In my judgment, Sir John Chadwick has skilfully and correctly steered the argument between the difficult political and jurisdictional shoals and eddies presented by the case, and, as I have already said, I find myself in complete agreement with him. I would therefore wholly endorse the conclusion which he expresses in paragraph 131 of the judgment.
I would only wish to make two further observations. The first is to express my appreciation of the judge’s lucid and careful judgment. The fact that we have disagreed with him on some points does not, in my judgment, detract from its quality.

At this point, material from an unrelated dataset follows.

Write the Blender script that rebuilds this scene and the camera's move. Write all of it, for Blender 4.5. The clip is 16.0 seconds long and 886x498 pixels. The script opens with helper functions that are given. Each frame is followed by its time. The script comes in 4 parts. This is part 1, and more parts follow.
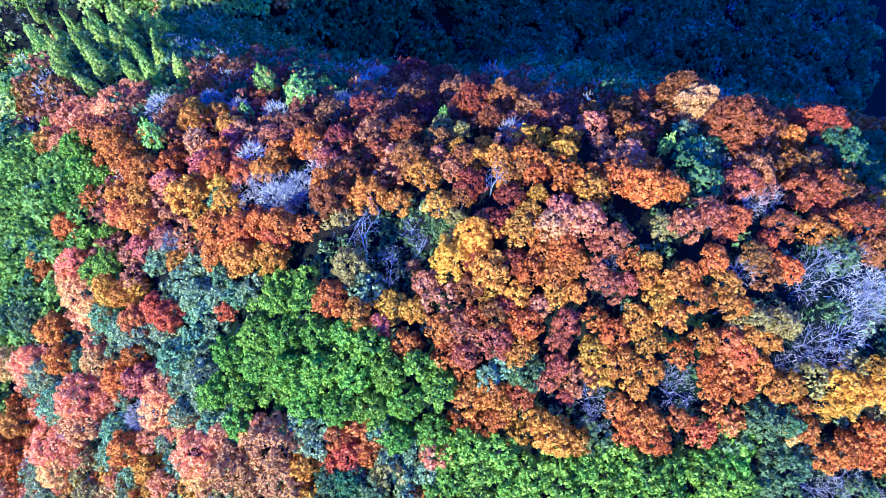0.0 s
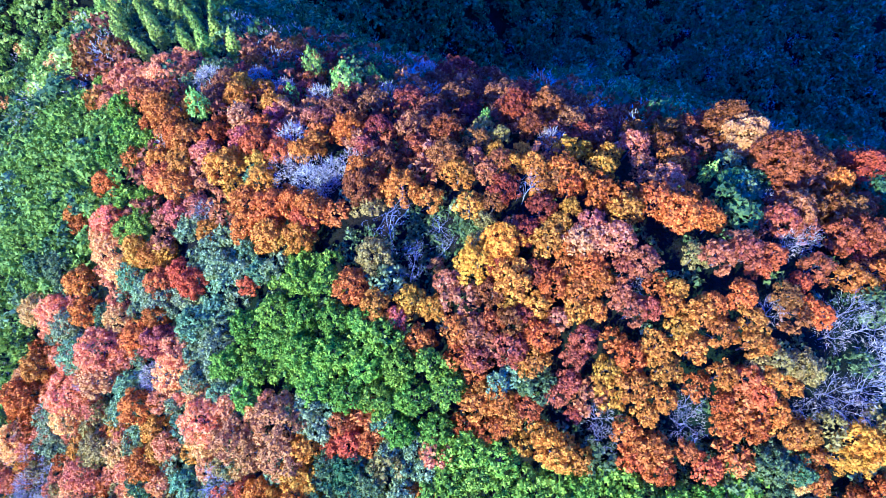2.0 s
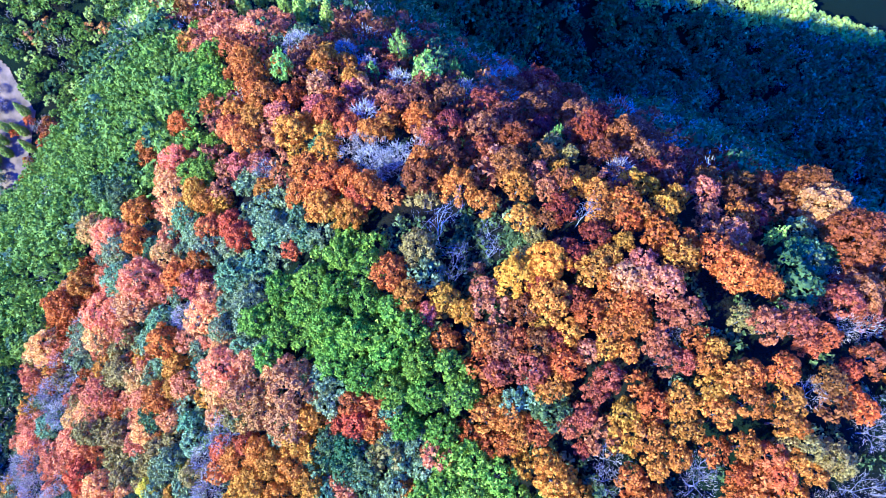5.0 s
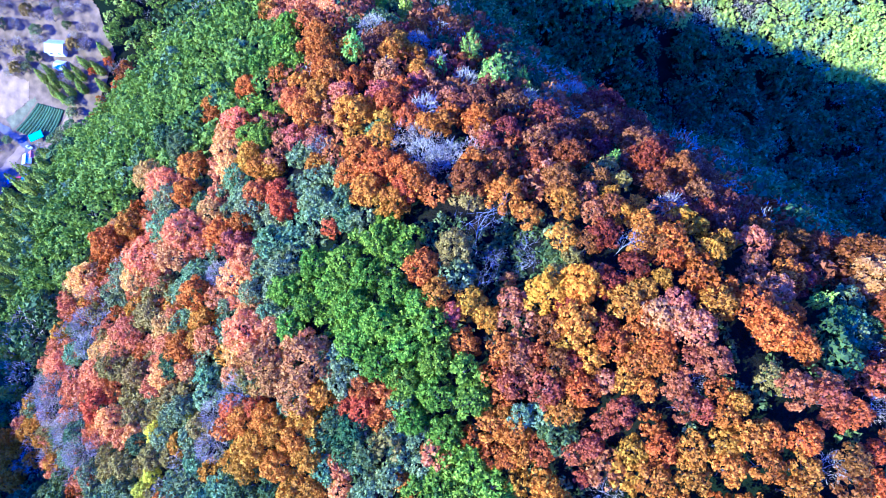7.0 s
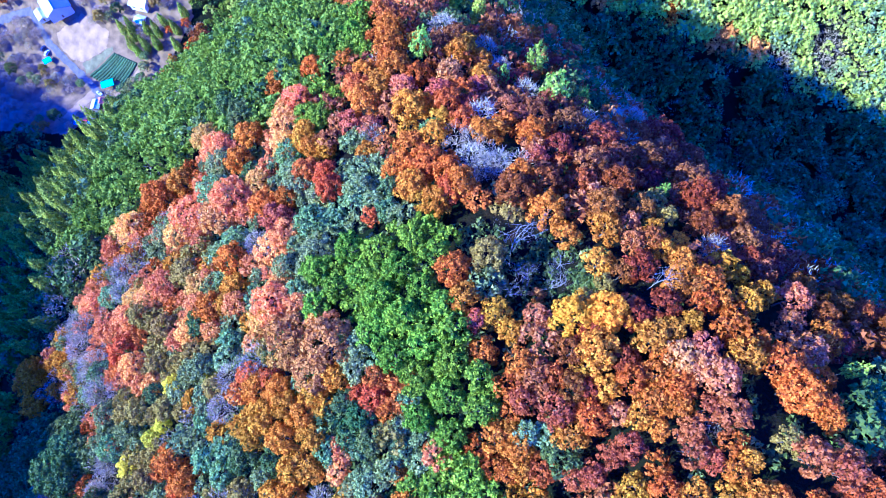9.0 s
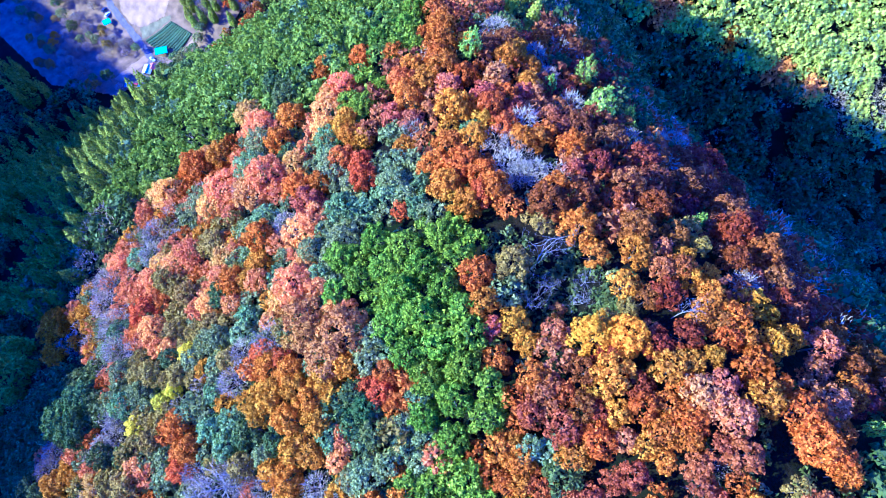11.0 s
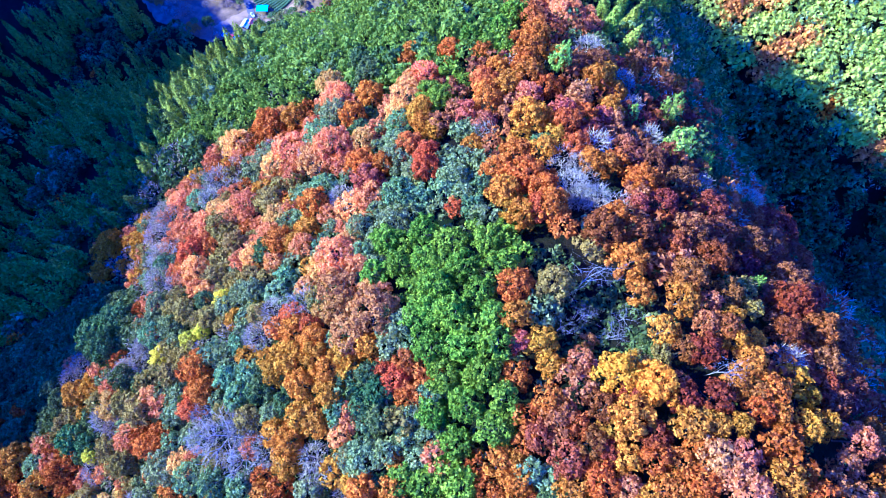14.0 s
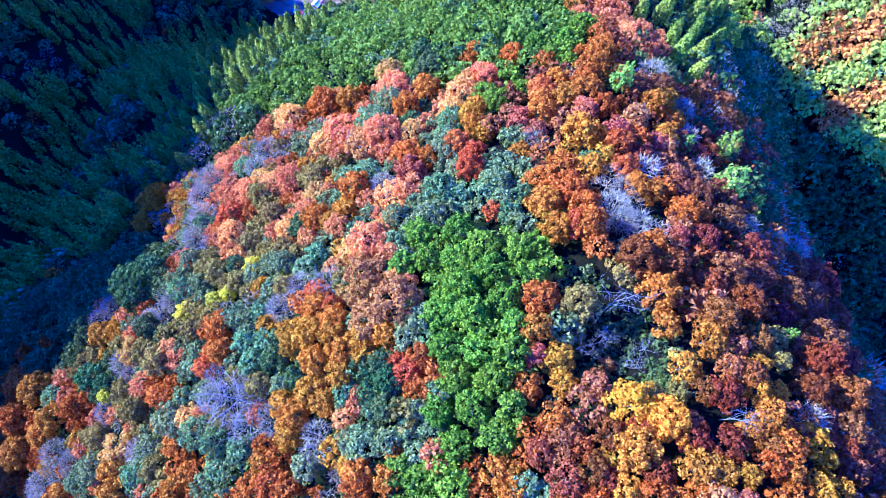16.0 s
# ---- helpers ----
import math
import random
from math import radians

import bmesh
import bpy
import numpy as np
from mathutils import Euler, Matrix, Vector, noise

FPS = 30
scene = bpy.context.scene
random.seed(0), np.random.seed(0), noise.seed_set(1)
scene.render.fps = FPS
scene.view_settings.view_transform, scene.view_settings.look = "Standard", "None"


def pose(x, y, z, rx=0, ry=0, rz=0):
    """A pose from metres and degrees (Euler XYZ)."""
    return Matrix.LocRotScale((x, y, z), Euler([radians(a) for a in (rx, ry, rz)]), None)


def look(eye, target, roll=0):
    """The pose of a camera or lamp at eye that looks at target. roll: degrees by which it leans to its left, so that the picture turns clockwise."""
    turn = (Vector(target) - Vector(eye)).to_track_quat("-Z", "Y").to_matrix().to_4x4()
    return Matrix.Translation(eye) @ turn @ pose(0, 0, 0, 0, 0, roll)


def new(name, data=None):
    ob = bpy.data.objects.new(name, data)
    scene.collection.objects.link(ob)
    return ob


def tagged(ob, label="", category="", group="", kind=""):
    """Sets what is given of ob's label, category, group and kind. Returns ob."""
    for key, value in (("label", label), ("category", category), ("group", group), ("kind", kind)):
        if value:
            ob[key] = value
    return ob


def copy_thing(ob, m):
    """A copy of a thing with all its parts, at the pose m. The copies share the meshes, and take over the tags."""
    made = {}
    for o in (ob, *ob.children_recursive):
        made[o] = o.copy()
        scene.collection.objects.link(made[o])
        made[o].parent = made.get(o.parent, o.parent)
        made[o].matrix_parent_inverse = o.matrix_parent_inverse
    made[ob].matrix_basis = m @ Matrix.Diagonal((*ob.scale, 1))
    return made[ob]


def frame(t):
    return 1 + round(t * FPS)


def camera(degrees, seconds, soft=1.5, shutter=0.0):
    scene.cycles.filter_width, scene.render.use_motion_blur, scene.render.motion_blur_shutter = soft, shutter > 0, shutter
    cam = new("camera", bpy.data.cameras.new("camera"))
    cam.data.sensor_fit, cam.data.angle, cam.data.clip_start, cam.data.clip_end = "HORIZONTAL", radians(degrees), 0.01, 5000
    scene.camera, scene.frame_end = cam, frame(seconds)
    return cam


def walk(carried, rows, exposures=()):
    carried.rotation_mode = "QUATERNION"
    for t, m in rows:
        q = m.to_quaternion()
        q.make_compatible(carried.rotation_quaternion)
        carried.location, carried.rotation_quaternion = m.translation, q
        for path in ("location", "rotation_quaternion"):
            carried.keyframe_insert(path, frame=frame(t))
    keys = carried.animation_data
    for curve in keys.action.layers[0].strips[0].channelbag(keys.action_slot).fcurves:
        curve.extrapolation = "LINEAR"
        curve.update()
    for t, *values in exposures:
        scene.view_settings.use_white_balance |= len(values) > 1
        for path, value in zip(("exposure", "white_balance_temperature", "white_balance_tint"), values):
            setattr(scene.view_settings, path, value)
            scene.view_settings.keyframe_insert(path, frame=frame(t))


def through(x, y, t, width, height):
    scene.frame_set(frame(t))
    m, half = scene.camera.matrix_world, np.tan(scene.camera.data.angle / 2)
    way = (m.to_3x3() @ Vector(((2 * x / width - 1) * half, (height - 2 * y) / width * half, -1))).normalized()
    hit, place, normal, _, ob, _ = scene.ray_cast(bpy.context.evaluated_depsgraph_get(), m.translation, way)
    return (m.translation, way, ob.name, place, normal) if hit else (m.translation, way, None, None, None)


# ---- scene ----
EYE = Vector((0, 0, 120))


def gaze(t, heading, pitch, roll, x, y, z):
    """A row of the walk: the heading counts from +x towards +y, the pitch downwards; x, y, z: the drift from the hovering point."""
    h, p = radians(heading), radians(pitch)
    way = Vector((math.cos(h) * math.cos(p), math.sin(h) * math.cos(p), -math.sin(p)))
    at = EYE + Vector((x, y, z))
    return t, look(at, at + 100 * way, roll)


cam = camera(74.26, 16.0, soft=1.0)
walk(cam, [
    gaze(0, 0.00, 70.43, -0.06, -0.79, -0.30, 0.50),
    gaze(0.5, 1.46, 70.45, -0.08, -0.79, -0.32, 0.46),
    gaze(1, 3.44, 70.45, -0.08, -0.77, -0.31, 0.40),
    gaze(1.5, 5.44, 70.45, -0.05, -0.73, -0.29, 0.35),
    gaze(2, 7.33, 70.46, -0.01, -0.66, -0.26, 0.29),
    gaze(2.5, 9.42, 70.47, 0.06, -0.56, -0.20, 0.23),
    gaze(3, 11.48, 70.51, 0.09, -0.44, -0.13, 0.17),
    gaze(3.5, 13.52, 70.58, 0.10, -0.32, -0.05, 0.11),
    gaze(4, 15.74, 70.62, 0.09, -0.20, 0.03, 0.05),
    gaze(6.5, 27.71, 70.58, 0.15, 0.12, 0.02, -0.09),
    gaze(7, 30.78, 70.59, 0.12, 0.12, 0.02, 0.05),
    gaze(7.5, 33.49, 70.55, 0.05, 0.14, 0.02, 0.20),
    gaze(8, 36.11, 70.51, -0.03, 0.15, 0.03, 0.35),
    gaze(8.5, 38.84, 70.49, -0.11, 0.18, 0.05, 0.49),
    gaze(9, 40.85, 70.46, -0.18, 0.23, 0.07, 0.60),
    gaze(11.5, 50.09, 70.44, -0.06, 0.45, 0.50, 0.08),
    gaze(12, 52.09, 70.41, -0.03, 0.45, 0.43, -0.07),
    gaze(12.5, 54.04, 70.38, -0.05, 0.44, 0.37, -0.22),
    gaze(13, 56.25, 70.32, -0.09, 0.42, 0.30, -0.35),
    gaze(13.5, 58.63, 70.26, -0.10, 0.42, 0.22, -0.47),
    gaze(14, 61.43, 70.19, -0.06, 0.41, 0.15, -0.55),
    gaze(14.5, 64.23, 70.14, 0.00, 0.42, 0.06, -0.61),
    gaze(15, 66.90, 70.12, 0.08, 0.43, -0.03, -0.64),
    gaze(15.5, 69.01, 70.10, 0.13, 0.44, -0.14, -0.66),
    gaze(16, 70.70, 70.08, 0.14, 0.43, -0.24, -0.67),
], exposures=((0, 1.62, 3530, 6), (16, 1.62, 3530, 6)))

# ---- world and sun ----
SUN = Vector((math.cos(radians(146)), math.sin(radians(146)), math.tan(radians(31.8)))).normalized()
world = bpy.data.worlds.new("sky")
scene.world = world
world.use_nodes = True
wn = world.node_tree.nodes
sky = wn.new("ShaderNodeTexSky")
sky.sky_type = "NISHITA"
sky.sun_disc = False
sky.air_density, sky.dust_density, sky.ozone_density = 1.6, 0.1, 10.0
sky.sun_elevation = math.asin(SUN.z)
sky.sun_rotation = math.atan2(SUN.x, SUN.y)
clear = wn.new("ShaderNodeHueSaturation")  # sky light tinted and brightened to turn the shade blue
clear.inputs["Hue"].default_value, clear.inputs["Saturation"].default_value, clear.inputs["Value"].default_value = 0.545, 1.20, 2.50
world.node_tree.links.new(sky.outputs[0], clear.inputs["Color"])
world.node_tree.links.new(clear.outputs[0], wn["Background"].inputs[0])
wn["Background"].inputs[1].default_value = 0.15
lamp = bpy.data.lights.new("sun", "SUN")
lamp.energy, lamp.angle, lamp.color = 5.0, radians(0.5), (1.0, 0.78, 0.45)
new("sun", lamp).matrix_world = look(SUN * 900, (0, 0, 0))


# ---- materials ----
def material(name, rough=0.7, metal=0.0):
    m = bpy.data.materials.new(name)
    m.use_nodes = True
    b = m.node_tree.nodes["Principled BSDF"]
    b.inputs["Roughness"].default_value, b.inputs["Metallic"].default_value = rough, metal
    return m, m.node_tree, b


def ramp(nt, source, stops):
    r = nt.nodes.new("ShaderNodeValToRGB")
    while len(r.color_ramp.elements) < len(stops):
        r.color_ramp.elements.new(0.5)
    for e, (p, c) in zip(r.color_ramp.elements, stops):
        e.position, e.color = p, (*c, 1)
    nt.links.new(source, r.inputs[0])
    return r.outputs[0]


def noise_of(nt, scale, detail=3.0, coords="Object"):
    n = nt.nodes.new("ShaderNodeTexNoise")
    n.inputs["Scale"].default_value, n.inputs["Detail"].default_value = scale, detail
    nt.links.new(nt.nodes.new("ShaderNodeTexCoord").outputs[coords], n.inputs[0])
    return n.outputs[0]


def mixed(nt, fac, a, b, blend="MIX"):
    x = nt.nodes.new("ShaderNodeMix")
    x.data_type, x.blend_type = "RGBA", blend
    for slot, v in ((0, fac), (6, a), (7, b)):
        if isinstance(v, (int, float)):
            x.inputs[slot].default_value = v
        elif isinstance(v, tuple):
            x.inputs[slot].default_value = (*v, 1)
        else:
            nt.links.new(v, x.inputs[slot])
    return x.outputs[2]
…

My final observation is to record my concern at the Ombudsman’s feeling, recorded in paragraph 1 of her written reply that: -
…….. notwithstanding the unpleaded, wide-ranging and constantly changing attack made to her Report by the Secretary of State on appeal, she had only very limited, inadequate time to make oral submissions on these matters including by way of response to the additional points raised by the Secretary of State in the course of the hearing. This is a matter of real concern because, it is submitted that, in a number of regards the written and oral submissions of the Secretary of State have misrepresented, and continue to misrepresent, the content of the Report.
I very much hope that the Ombudsman will not retain these concerns when she has had the opportunity to read Sir John Chadwick’s judgment. In my view, the care which has plainly gone into the writing of the judgment and its content both demonstrate a mastery of the vast amount of documentation with which the court was faced, and make it clear beyond peradventure that every word written by the Ombudsman, both in her Report and elsewhere, has been read and carefully analysed. Although this court has rejected one of the Ombudsman’s principal submissions (that her Report was binding on the Secretary of State absent a successful challenge by way of judicial review) it was, as I understood the matter, common ground that the work of the Parliamentary Ombudsman generally was both highly valued and entitled to respect. Nothing in this Court’s judgment should be taken as detracting from that proposition.